Friday, April 10, 2009

GOOD MORNING AMERICA FEATURES SOUTH L.A.’S ICEF PUBLIC SCHOOLS

Seven Years After Their First Visit, the Morning Show Returns to Showcase ICEF as a National Model for Reform

ICEF Press Release

Los Angeles, CA – ICEF Public Schools was featured this morning on Good Morning America, showcasing a charter school organization that has grown from one school in 2002, to a network of 13 high-performing charter schools that is changing South Los Angeles by sending African-American students to some of the nation’s top colleges and universities.

Today’s six-minute Good Morning America segment began with the story of ICEF Founder Michael D. Piscal, “a man who had a new idea for kids struggling to survive in South Central Los Angeles,” and “what happens to a little idea and a very big heart.”

The piece followed some of the students who were in elementary school seven years ago when Good Morning America first visited ICEF’s View Park Prep Elementary. Today, those same students talked about studying economics and biology in college, their goals to become doctors and principals, and how ICEF made receiving a quality higher education a reality for them.

The program also highlighted ICEF’s ambitious reform plan to build an Education Corridor in South Los Angeles. By focusing on a specific, underserved and high-need geographic area where more than 50 percent of students don’t graduate high school and fewer than one in 10 ninth-graders goes on to graduate from college, ICEF has developed a strategy to produce 2,000 college graduates a year in South Los Angeles.

Years after ICEF Founder Michael D. Piscal gave up a teaching job at a privileged school for wealthy children to pursue his dream of opening a school that would get inner-city kids into college, reporter Diane Sawyer said that big universities were lining up for his graduates.

“In South Central L.A., an area hurting from gangs and drugs, less than 10 percent of young people complete four years of college. Michael’s charter school organization, called ICEF, aims to end the crisis,” Sawyer said on the show. “The success has been astonishing. Virtually all of ICEF’s students go on to college. Education experts everywhere are sitting up and taking notice.”

So far, ICEF has sent more than 140 students to college, and 100 percent of their first two graduating classes have applied to and have been accepted to college. Every student also enrolled, except for one who chose to join the military. ICEF’s schools are some of the highest performing schools for African-American students in California.

“It’s an amazing explosion of activity in this community where before there was really nothing. He’s a pioneer,” said Priscilla Wohlstetter, a professor at the University of Southern California and director of its Center on Educational Governance.

Just days after Pres. Barack Obama called for more charter schools, higher standards and greater accountability, Good Morning America’s focus on ICEF Public Schools shows how successful charter schools can serve as models for positive reform throughout the nation.

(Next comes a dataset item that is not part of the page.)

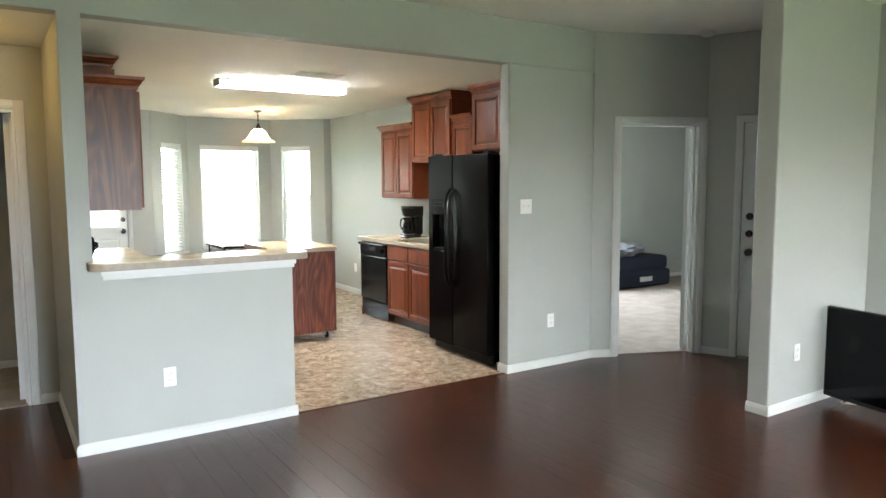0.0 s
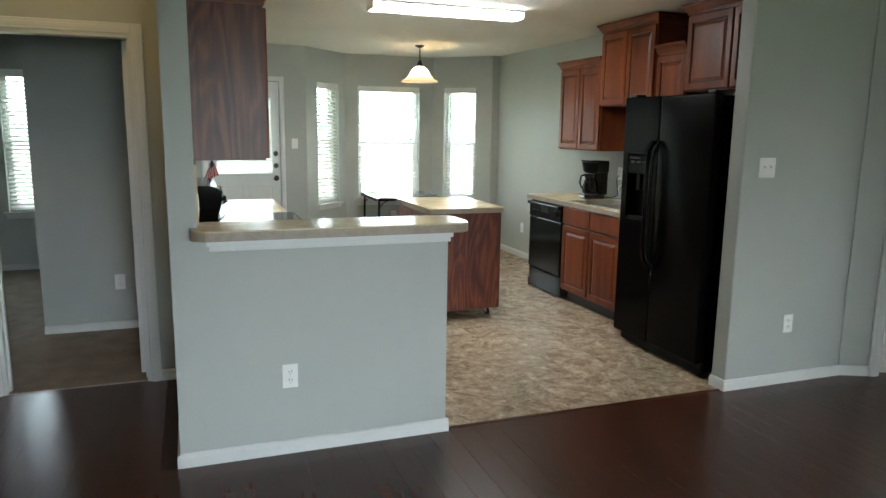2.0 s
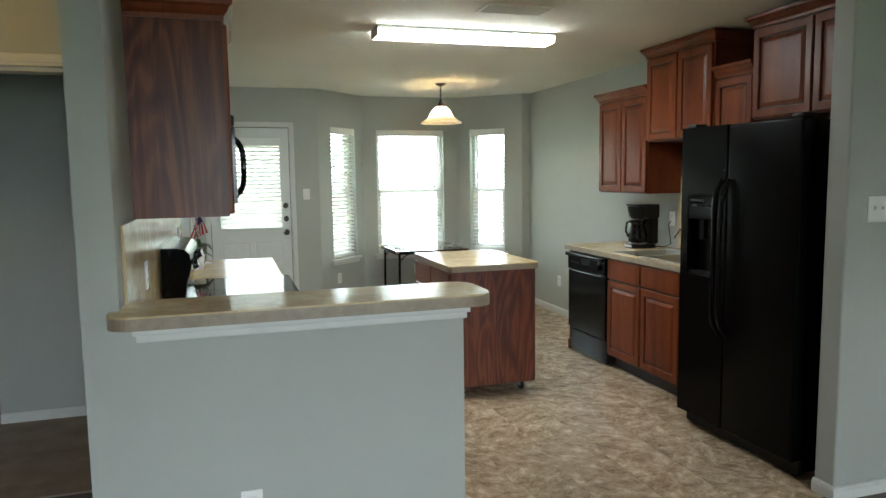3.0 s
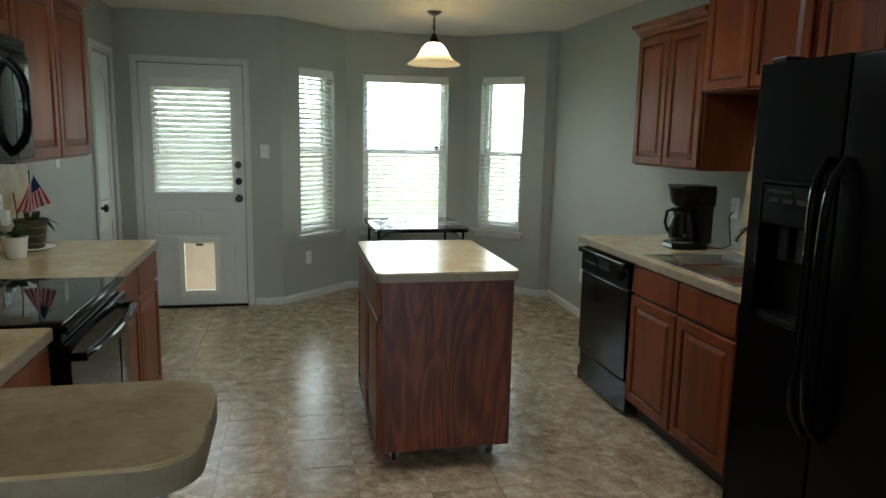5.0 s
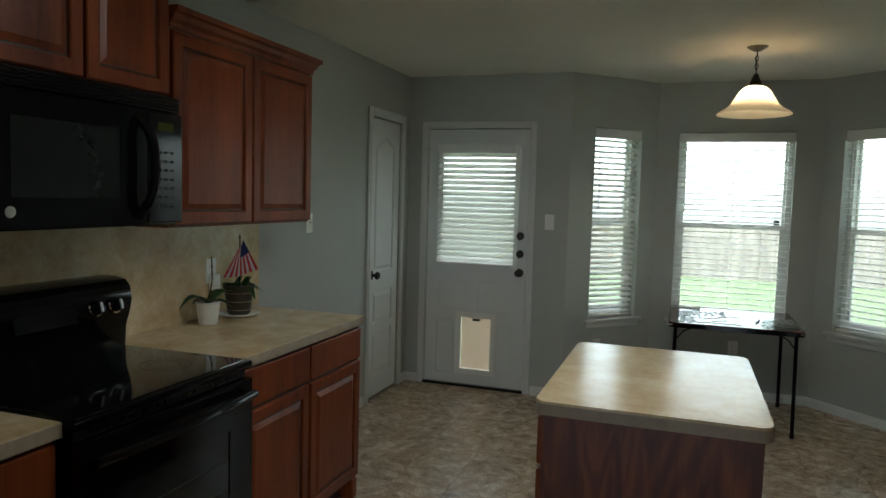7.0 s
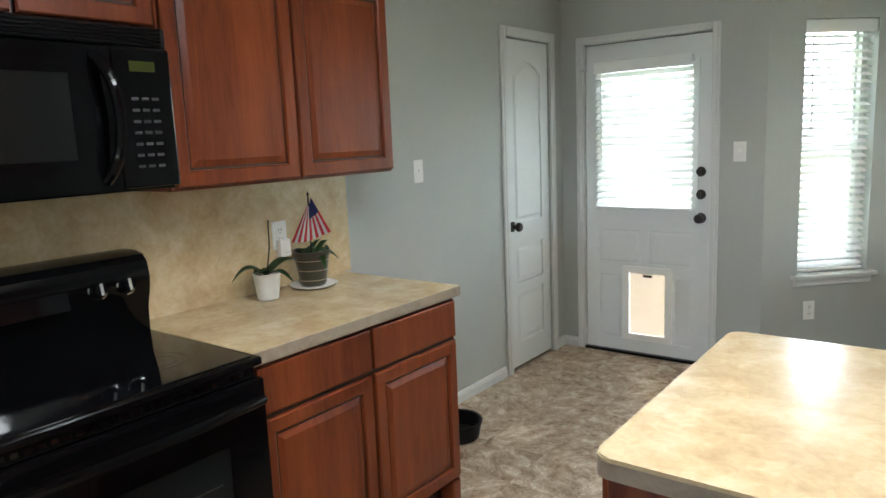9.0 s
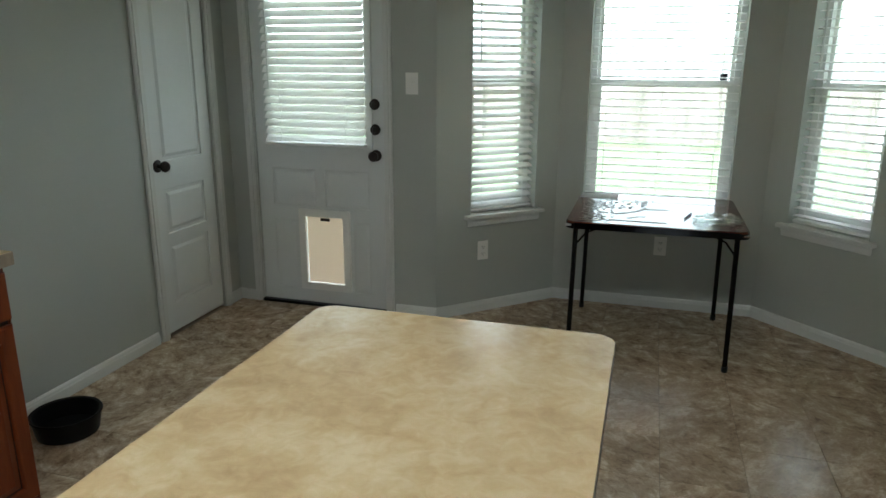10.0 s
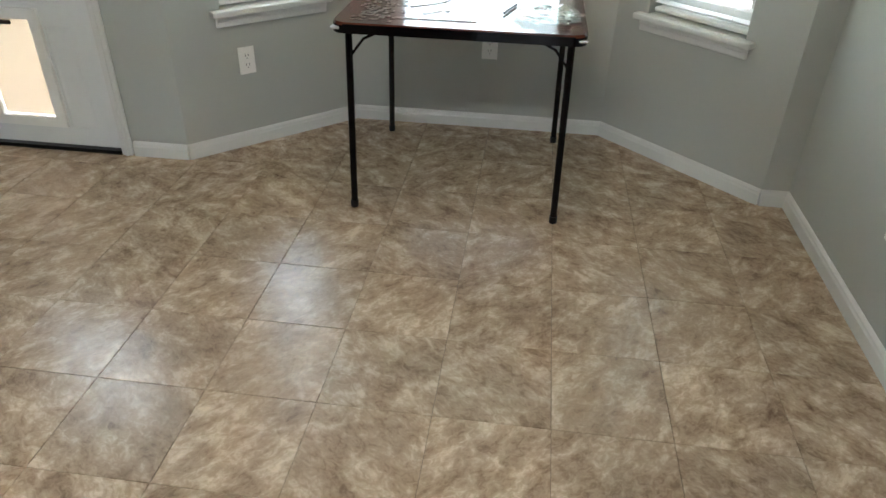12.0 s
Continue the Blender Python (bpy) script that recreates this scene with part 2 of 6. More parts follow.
FENCE = timber("fence_grey", (0.15, 0.128, 0.115), (0.30, 0.262, 0.235), (5, 5, 0.5), 0.85, vary=True)
SIDING = paint("white_post", (0.7, 0.7, 0.7), 0.6)
CLAY = paint("brown_glaze", (0.042, 0.036, 0.022), 0.35, vary=0.4, fine=20)
TERRA = paint("white_ceramic", (0.72, 0.70, 0.66), 0.3)
LEAF = paint("leaf_green", (0.035, 0.10, 0.025), 0.4, vary=0.35, fine=25)
STEM = paint("stem_brown", (0.05, 0.05, 0.02), 0.7)
SOIL = paint("potting_soil", (0.035, 0.025, 0.018), 1.0, vary=0.4, bump=1.0, depth=0.01)
RED = paint("flag_red", (0.50, 0.022, 0.035), 0.8)
BLUE = paint("flag_blue", (0.02, 0.03, 0.13), 0.8)
CLOTH = paint("flag_white", (0.60, 0.56, 0.54), 0.8)
MAHOG = timber("table_vinyl", (0.035, 0.009, 0.006), (0.13, 0.035, 0.018), (4, 1, 1), 0.12, bump=0.05)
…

Piscal said on Good Morning America that ICEF is at the “epicenter of everything that’s gone wrong in America,” and the system is just not working for the children of the community.
“In the past seven years, we’ve sent our kids to the nation’s top colleges. In the next seven years, you’ll see these college graduates return as our future doctors, lawyers and teachers to give back to this community. These same children will come back to this community, college diploma in hand, creating a sustainable and vibrant middle and upper-middle class,” said Michael D. Piscal, President and CEO of ICEF Public Schools. “These were the students few believed would succeed, but we have shown that with high expectations and support, all students can excel. What we’re doing here by focusing on a specific neighborhood can serve as a model for changing public education in all corners of America.”

On Oct. 29, 2002, Lagasse served Piscal, then principal of View Park Prep Elementary, breakfast in bed on Good Morning America because the students had flooded the show with letters calling Piscal their hero.
At the time, ICEF Public Schools was just one school—View Park Prep Elementary—with 240 students in grades K-6. Today, ICEF Public Schools is a network of 13 high-performing K-12 public schools with 3,000 students and more than 6,000 on their waiting lists.

About ICEF Public Schools
ICEF Public Schools (Pronounced “Eye-ceff,” for the Inner City Education Foundation) was co-founded in 1994 by Piscal, Jim O’Brien of Citi, Steve Smith of Seaport Group and Kevin O’Brien of Global Broadcasting, to transform the Los Angeles community by creating first-rate educational opportunities for its minority youth. ICEF currently operates 13 public charter schools, including four new schools which opened this fall, with the goal of preparing its students to attend and compete academically at the top colleges and universities in the nation. ICEF’s flagship school, View Park Preparatory Charter High School, has now graduated two classes, with 100 percent of its graduates accepted to college.